Меня вдохновляют приметы утилизации. Что это? Мясокомбинаты: Таганский мясокомбинат особенно люблю, потому что там закупалась кровь для съемок нескольких наших киноработ со Светланой Басковой. Также я люблю морги: это такие зоны утилизации уже человеческого материала. В моргах, уже с Олегом Мавромати, мы снимали несколько фильмов. Меня вдохновляют свалки, больничные корпуса — места, где изнанка городской жизни, отсутствие жизнерадостности и момент ухода особенно видны. Если вы увидите в Склифосовского приемное отделение, полное покалеченных, покореженных людей, воющих мотоциклистов, травмы, вы поймете, это лучше всяческих Больших театров или экспериментального Электротеатра. В приемном отделении «травмы» — восхождение к высшим формам трагедии, что шекспировской, что любой метафизической литературной. Это такой театр появления и исчезновения человеческого материала.

Можно ли сказать, что бывают «некрасивые» города, которые не могут стать произведением искусства?

Некрасивых городов не существует, как и красивых. Все дело в оптике. А она «спонсируется» воздухом и светом. Закат, восход, ночной город, огни. Огни — это чудо города.

Раньше были Огни святого Эльма и какие-то тлеющие угольки. А сейчас — иллюминация, одинокие фонари, полные метафор жизни. Одинокий фонарь тлеет, тлеет, а потом гаснет в пять утра летнего рассвета и не включается до поздней ночи.

Любой город меняет свои маски. Надо почитать Эдгара По, чтобы проникнуться многоличием городов, понять, что такое города. Постараться вспомнить викторианский Лондон, пропахший гнилью, помойками, чудовищный запах, который изгнал потом чудовищный, исторический пожар.

Или вспомнить Манхэттен с фасадными, страшными, громадными скалами небоскребов, подавляющие маленького человека. В Ист-Ривере Нью-Йорка появляется простор, статуя Свободы.

Поэтому город — актер, он шевелится, дышит, он описывает сам себя через вскрики, всполохи, выстрелы, звуки сирен. Красив ли он?

Каким местам Москвы вы бы посвятили свои работы? Где живет душа Пахома?

Всем своим ученикам говорю, многим композиторам говорю: что такое посвящение? Иногда пишется посвящение усопшим родственникам, любимым женщинам, женам, вдохновляющим моментам, войнам (вспомнить толстовскую тягомотину «Война и мир»), иногда делают посвящения с юмором, тому-сему-пятому-десятому, общечеловеческие и частные посвящения. Музыкант Билл Нельсон часто посвящает музыку Жану Кокто, он даже сделал звукозаписывающую студию его имени — «Кокто Рекордс».

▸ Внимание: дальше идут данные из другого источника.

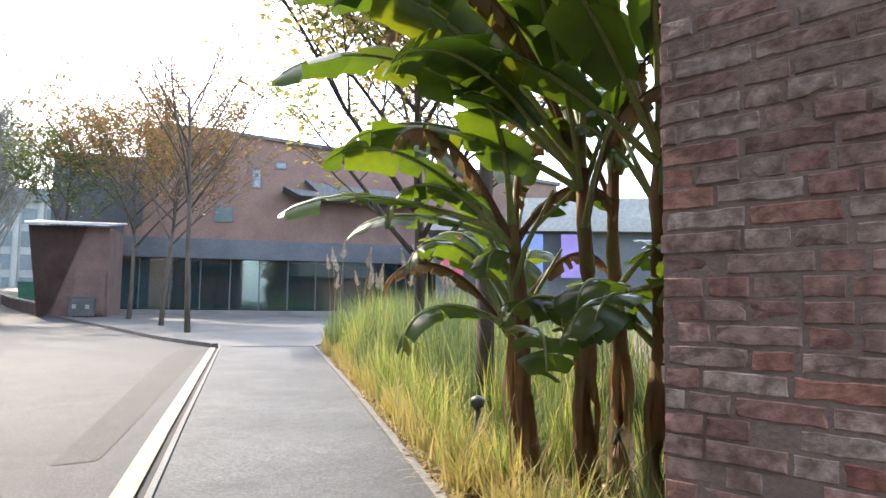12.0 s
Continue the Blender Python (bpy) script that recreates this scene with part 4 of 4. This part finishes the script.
SCRUB_LEAF = leaf_material("scrub_leaves", ((0.0, (0.10, 0.11, 0.075)), (0.6, (0.15, 0.155, 0.11)), (1.0, (0.21, 0.19, 0.14))), (1.2, 1.2, 0.9))
# Leaves and bark of the bank trees, paled: distance haze put into the colours.
HAZED_LEAF = leaf_material("hazed_grey_green_leaves", ((0.0, (0.17, 0.175, 0.13)), (0.6, (0.23, 0.23, 0.175)), (1.0, (0.31, 0.28, 0.215))), (1.2, 1.2, 0.9))
HAZED_BARK = surface("hazed_grey_brown_bark", (0.19, 0.18, 0.17), (0.28, 0.27, 0.255), 1.0, 8, 0.9, 0.3)
tree((-4.55, 39.6, 0.03), 21, "slender young tree, nearly bare, with a few russet leaves", 13.0, 0.30, 0.6, 3, 0.8, 0.11, 1700, 0.12, AUTUMN, PALE_BARK, (0.22, 0.62), (13, 7, 5), group="row of young trees", thin=0.006)
tree((-6.2, 46.0, 0.03), 22, "young tree with thin orange and olive leaves", 10.6, 0.30, 0.75, 3, 0.7, 0.11, 5000, 0.16, AUTUMN, PALE_BARK, (0.22, 0.95), (12, 7, 5), group="row of young trees", thin=0.009)
tree((-8.8, 54.0, 0.03), 23, "young tree with orange-red autumn leaves", 13.2, 0.28, 0.8, 3, 0.7, 0.13, 9500, 0.18, AUTUMN, PALE_BARK, (0.22, 1.0), (13, 7, 5), group="row of young trees", thin=0.011)
tree((-13.9, 60.5, 0.5), 24, "slender tree with green leaves behind the kiosk", 12.6, 0.28, 0.75, 3, 0.75, 0.13, 9500, 0.2, GREEN_LEAF, PALE_BARK, (0.25, 1.0), (12, 7, 5), group="row of young trees", thin=0.012)
tree((0.25, 25.5, 0.0), 31, "tall tree with thin yellowing leaves and pale limbs", 9.6, 0.16, 0.88, 3, 0.75, 0.10, 13000, 0.125, YELLOWING, PALE_BARK, (0.2, 0.97), (20, 9, 7), thin=0.007)
tree((-0.2, 21.0, 0.0), 33, "tree with pale limbs and thin yellowing leaves", 9.0, 0.45, 0.55, 3, 0.9, 0.10, 1600, 0.10, YELLOWING, PALE_BARK, (0.32, 1.0), (11, 7, 6), thin=0.007)
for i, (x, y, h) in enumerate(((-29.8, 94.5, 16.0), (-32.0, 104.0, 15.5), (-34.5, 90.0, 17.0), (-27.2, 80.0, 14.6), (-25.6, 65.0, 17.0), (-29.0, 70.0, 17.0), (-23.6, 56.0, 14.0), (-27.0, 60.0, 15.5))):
    tree((x, y, 4.2), 50 + i, "tall bare tree with fine upright branches above the retaining wall", h, 0.04, 0.55, 3, 0.95, 0.2, 9000 if i < 4 else 4200, 0.24, HAZED_LEAF if i < 4 else PINKISH, HAZED_BARK, (0.05, 1.0), (30, 10, 7), group="bare trees on the bank", thin=0.012)

# scrub under the trees on the bank
rng = random.Random(64)
spots = []
while len(spots) < 24000:
    p = rng.choice(wall_line[8:])
    x, y = p.x - 0.8 - 5.5 * rng.random() ** 1.3, p.y + rng.uniform(-2.0, 2.0)
    crest = 1.2 + 5.0 * max(0.0, 0.45 + noise.noise((x * 0.22, y * 0.22, 5.0)))
    spots.append(Vector((x, y, 4.6 + crest * rng.random() ** 0.8)))
v, f = leaf_quads(rng, spots, 0.44)
tagged(raw_mesh("bank_scrub", v, f, SCRUB_LEAF), "tangled dull green scrub on the bank above the wall", "scrub", kind="stuff")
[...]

А что такое на самом деле посвящение: восторги и юношеские сопли. Когда ты чем-то очарован, чему-то следуешь. Юность — время очарования без бэкграунда.

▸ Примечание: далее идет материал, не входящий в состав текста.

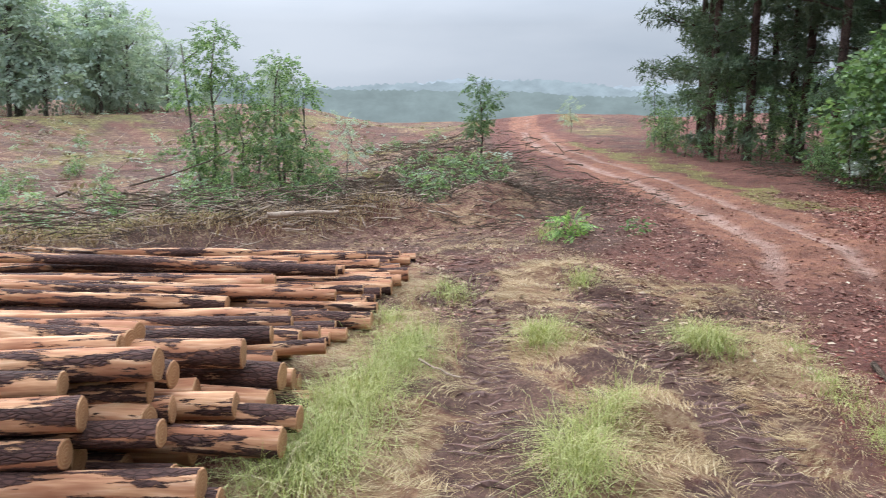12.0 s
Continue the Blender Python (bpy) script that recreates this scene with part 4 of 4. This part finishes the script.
def log(x, y, z, r, length, turn, tilt, label):
    """A felled pine log lying along its own x, its butt at the origin."""
    t = thing("pine_log", x, y, label, "log", "logs in the pile", z=z)
    t.matrix_basis = pose(x, y, z, rng.uniform(0, 360) * 0, -tilt, turn)
    n = 11
    line = wander((0, 0, 0), (length, 0, 0), n, 0.03)
    rad = r * np.linspace(1.0, 0.72, n) * (1 + 0.05 * rng.normal(0, 1, n))
    body = tube(line, rad, 14, 0.12, caps=False)
    part("bark", body, LOG_BARK, t, smooth=True)
    for e, k in ((0, 0), (n - 1, 1)):
        ring = body[0][0][e * 14:(e + 1) * 14]
        c = ring.mean(0)
        side = -1 if k == 0 else 1
        inner = c + (ring - c) * 0.93 + (side * 0.006, 0, 0)
        kk = np.arange(14)
        V = np.vstack([ring, inner, [c + (side * 0.008, 0.0, 0.0)]])
        q = np.stack([kk, (kk + 1) % 14, 14 + (kk + 1) % 14, 14 + kk], 1)
        tri = np.stack([14 + kk, 14 + (kk + 1) % 14, np.full(14, 28)], 1)
        part("cut_end", [(V, q), (np.zeros((0, 3)), tri - len(V))], CUT, t, "pale sawn end with rings")
    return t


def pile():
    labels = ("pine log with dark bark and pale scars", "half-peeled pine log with orange wood", "pine log stripped to pale wood")
    span = math.hypot(ENDS[1][0] - ENDS[0][0], ENDS[1][1] - ENDS[0][1])
    u = 0.0
    rows = []
    while u < span:
        r = rng.uniform(0.062, 0.086) if u < 1.3 else rng.uniform(0.045, 0.07)
        u += r
        rows.append((u, r))
        u += r + rng.uniform(0.0, 0.04)
    for u, r in rows:
        back = (rng.uniform(0.0, 0.5) + 0.35 * math.sin(u * 2.2) ** 2) * (0.55 if u > 3.2 else 1.0)
        p = np.array((*ENDS[0], 0)) + OUT * u + LEFT * back
        log(p[0], p[1], gz(p[0], p[1]) + r * 0.95, r, rng.uniform(4.2, 6.0), HEAD + rng.uniform(-5, 5), 0, labels[int(rng.integers(3))])
    for layer, (lo, hi) in enumerate(((0.1, 5.2), (0.12, 2.3), (0.2, 1.5), (0.3, 1.1))):
        u = lo
        while u < hi:
            r = rng.uniform(0.058, 0.08) if u < 1.2 else rng.uniform(0.04, 0.064)
            back = rng.uniform(0.05, 1.0) + 0.12 * layer + (0.25 if u > 2 else 0)
            p = np.array((*ENDS[0], 0)) + OUT * (u + r) + LEFT * back
            log(p[0], p[1], gz(p[0], p[1]) + 0.18 + 0.115 * layer + rng.uniform(-0.015, 0.02), r, rng.uniform(3.6, 5.4), HEAD + rng.uniform(-9, 9), rng.uniform(-1.8, 1.8), labels[int(rng.integers(3))])
            u += 2 * r + rng.uniform(0.01, 0.12 if layer == 0 else 0.05)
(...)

Я же посвящаю каждое свое произведение тому месту, где я его создаю. Например, если я создаю работу в Пердунково, то и свое произведение я посвящаю Пердунково. Если создаю шедевр на звезде всех звезд и хрустале всех хрусталей, то я посвящаю произведение звездам всех звезд и хрусталю всех хрусталей. Новейшее мое произведение — «Великое лежание 27.02.2023» — почти что на Красной площади в великолепной викторианской ванне в окружении легких и изящных нимф, цветов и радостной публики.